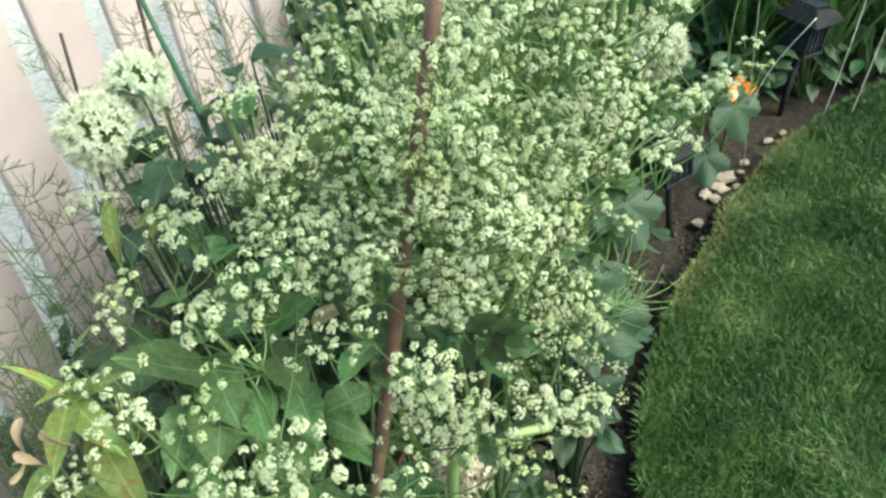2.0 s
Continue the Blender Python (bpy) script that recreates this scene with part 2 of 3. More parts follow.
class Soup:
    """Vertices and faces of a mesh in the making."""

    def __init__(self):
        self.v, self.f, self.m = [], [], []

    def add(self, verts, faces, mat=0):
        o = len(self.v)
        self.v += [tuple(p) for p in verts]
        self.f += [tuple(i + o for i in q) for q in faces]
        self.m += [mat] * len(faces)

    def tube(self, pts, r0, r1, sides=6, mat=0, ridge=0.0, cap=True):
        pts = [Vector(p) for p in pts]
        n, verts = len(pts), []
        side = None
        for i, p in enumerate(pts):
            d = (pts[min(i + 1, n - 1)] - pts[max(i - 1, 0)]).normalized()
            side = d.orthogonal().normalized() if side is None else (side - d * side.dot(d)).normalized()
            up = d.cross(side)
            r = r0 + (r1 - r0) * i / max(n - 1, 1)
            for k in range(sides):
                a = 2 * math.pi * k / sides
                q = r * (1 + (ridge if k % 2 else -ridge))
                verts.append(p + side * (q * math.cos(a)) + up * (q * math.sin(a)))
        faces = [(i * sides + k, i * sides + (k + 1) % sides, (i + 1) * sides + (k + 1) % sides, (i + 1) * sides + k) for i in range(n - 1) for k in range(sides)]
        if cap:
            faces += [tuple(range(sides))[::-1], tuple(range((n - 1) * sides, n * sides))]
        self.add(verts, faces, mat)

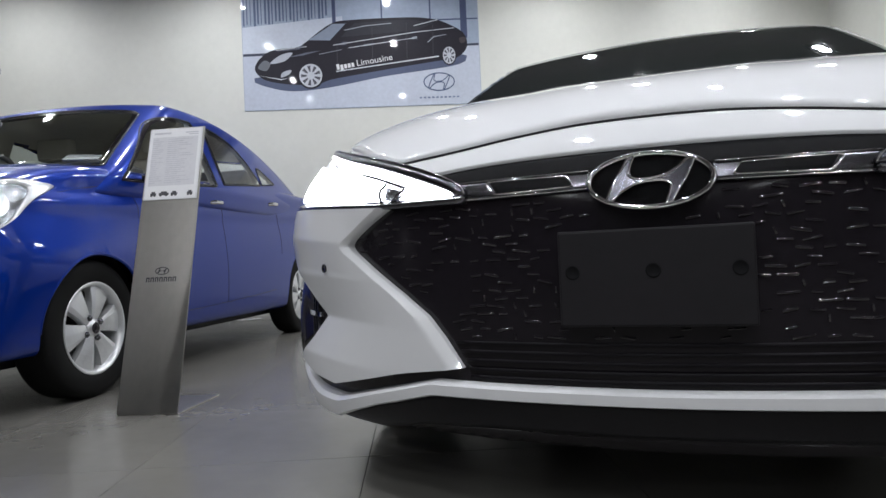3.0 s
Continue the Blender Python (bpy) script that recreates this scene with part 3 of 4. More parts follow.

PROBLEM TO WORK ON>
Retype the whole listing exactly and leave the pictures out.

ANSWER IN FULL>
2.0 s
Continue the Blender Python (bpy) script that recreates this scene with part 2 of 3. More parts follow.
class Soup:
    """Vertices and faces of a mesh in the making."""

    def __init__(self):
        self.v, self.f, self.m = [], [], []

    def add(self, verts, faces, mat=0):
        o = len(self.v)
        self.v += [tuple(p) for p in verts]
        self.f += [tuple(i + o for i in q) for q in faces]
        self.m += [mat] * len(faces)

    def tube(self, pts, r0, r1, sides=6, mat=0, ridge=0.0, cap=True):
        pts = [Vector(p) for p in pts]
        n, verts = len(pts), []
        side = None
        for i, p in enumerate(pts):
            d = (pts[min(i + 1, n - 1)] - pts[max(i - 1, 0)]).normalized()
            side = d.orthogonal().normalized() if side is None else (side - d * side.dot(d)).normalized()
            up = d.cross(side)
            r = r0 + (r1 - r0) * i / max(n - 1, 1)
            for k in range(sides):
                a = 2 * math.pi * k / sides
                q = r * (1 + (ridge if k % 2 else -ridge))
                verts.append(p + side * (q * math.cos(a)) + up * (q * math.sin(a)))
        faces = [(i * sides + k, i * sides + (k + 1) % sides, (i + 1) * sides + (k + 1) % sides, (i + 1) * sides + k) for i in range(n - 1) for k in range(sides)]
        if cap:
            faces += [tuple(range(sides))[::-1], tuple(range((n - 1) * sides, n * sides))]
        self.add(verts, faces, mat)

3.0 s
Continue the Blender Python (bpy) script that recreates this scene with part 3 of 4. More parts follow.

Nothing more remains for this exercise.